Sociology 1005 – Spring 2009

More links on food topics

Here are some more articles on food that I think some of you will find interesting — these aren’t reading assignments, but I’d love to hear what you think, if you read them!

Last fall, tighter controls on the US-Mexican border meant that there were fewer migrant workers to pick crops in California. An article in the NYTimes detailed the complicated results — many farmers lost their crops because they couldn’t get the fruit picked fast enough. Although there is a “seasonal guest-worker” program that growers can apply to, to legally hire foreign workers, growers find the bureaucracy hard to deal with.

My friend Susan Mernit wrote recently about several projects in the San Franciso Bay area — you can follow her links for more information on local food justice projects there. She and her peers are doing a lot of education around community gardens,  home gardens, and urban gardening in general.

Here’s a great article about “Brooklyn’s New Culinary Movement” — I enjoyed reading it, and I loved hearing about how the people involved are taking “Pre-industrial revolution tactics with food” and they’ve all read Michael Pollan and they hate red tape. But when I look at the photo that leads the article, I can’t help but see what a friend of mine would call “their shining white faces” — and furthermore, the people involved in this movement all seem to be between about 25 and 40 years old, and to have time and money to spend on incredibly complicated efforts. Does this imply that paying attention to food is something that only privileged people can do? Susan’s Bay-Area projects hope that’s not true. What do you all think?

2 thoughts on “More links on food topics”

  1. Large tech companies, like Microsoft, go to Washington to petition Congress to allow for more work visas to bring foreigners to work in their companies. The people they want to recruit are suppose to the best and brightest in the world, so these companies want to have them work for their company. There are no Americans who can do what the foreigners can do. There are high legal and government processing fees the companies need to pay to bring in the foreign workers. Sponsoring workers is still hard for big profitable companies like Microsoft. But they have the funds and experienced legal departments to maneuver within the system and sponsor workers. But for these farmers, this process seems much more difficult. The government needs to realize that it’s not just the big fancy corporations that need foreign workers but farmers as well and make a program just for the farmers. National security issues are important and food production should be considered part of national security.

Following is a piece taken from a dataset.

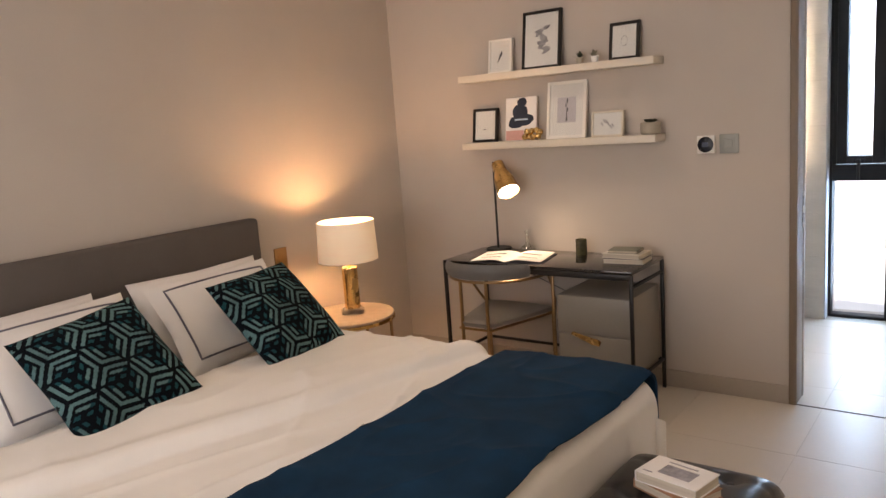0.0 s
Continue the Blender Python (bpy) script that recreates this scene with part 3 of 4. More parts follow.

There are violent protests in countries because of lack of food, so Congress needs to take this issues more seriously

  2. As a person who was always told growing up that food shouldn’t be taken for granted. Nevertheless let it go to waste. It is awful to know that these farm owners had to literally stand there and watch thousands of pounds of their crops rot because there wasn’t enough pickers to accomplish the job. This government is beyond ridiculous. I acknowledge the fact that not every plan is perfect but there should be some type of compromise for these farmers. Situations in this country get proritized once it is in a state of disaster.